L’asbeste et l’amiante ne se brûlent ni ne se calcinent au feu : les anciens ont donné le nom de lin incombustible à l’amiante en longs filaments, et ils en faisaient des toiles qu’on jetait au feu, au lieu de les laver pour les nettoyer ; cependant les amiantes longs ou courts, et les asbestes mûrs ou non mûrs se vitrifient comme le talc à un feu violent, et donnent de même une scorie cellulaire et poreuse : quelques-uns de nos habiles chimistes, ayant observé qu’il se trouve quelquefois du schorl dans l’amiante, ont pensé qu’il pouvait être formé par la décomposition du schorl, et qu’on devait les regarder l’un et l’autre comme des produits basaltiques[1] ; mais ni le schorl ni l’amiante ne sont des matières volcaniques ; le schorl est un verre de nature produit par le feu primitif, et l’amiante ainsi que l’asbeste ont été formés par la décomposition du mica, qui, ayant été atténué par l’intermède des éléments humides, leur a donné naissance ainsi qu’au talc et à toutes les autres substances talqueuses.

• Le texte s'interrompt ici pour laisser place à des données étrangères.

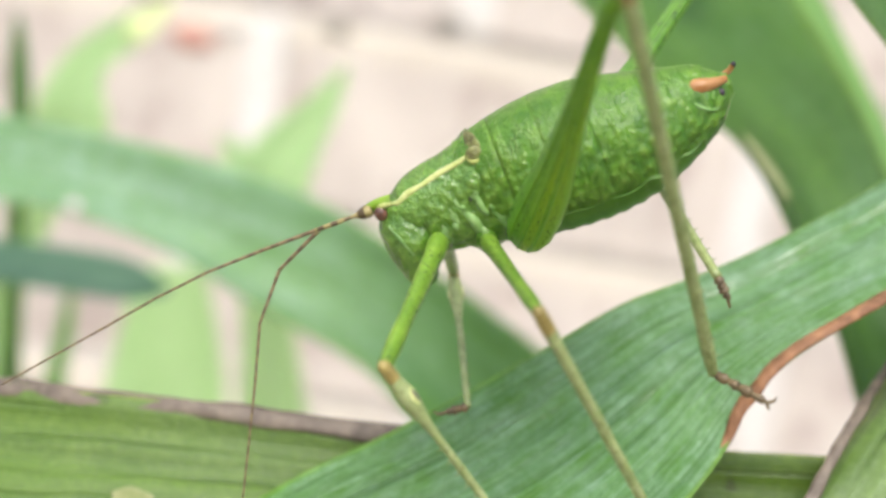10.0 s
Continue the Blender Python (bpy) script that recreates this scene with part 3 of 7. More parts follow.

L’amiante se trouve souvent mêlé, et comme incorporé dans les serpentines et pierres ollaires en si grande quantité, que quelques observateurs ont pensé que ces pierres tiraient leur origine de l’amiante[2] ; mais nous dirons avec plus de vérité que leur origine est commune, c’est-à-dire que ces pierres et l’amiante proviennent également de l’agrégation des

  1. Voyez les Lettres de M. Demeste, t. Ier p. 398.
  2. Quelquefois la pierre ollaire verte, dans le premier degré de son endurcissement, est de l’amiante ou de l’asbeste. Les carrières de serpentines de Zœplitz, et les échantillons que M. Targioni a ramassés dans les montagnes de Gabbro d’Impruneta, à sept milles de Florence et de Prato, me le persuadent. Lettres sur la Minéralogie, par M. Ferber, p. 120.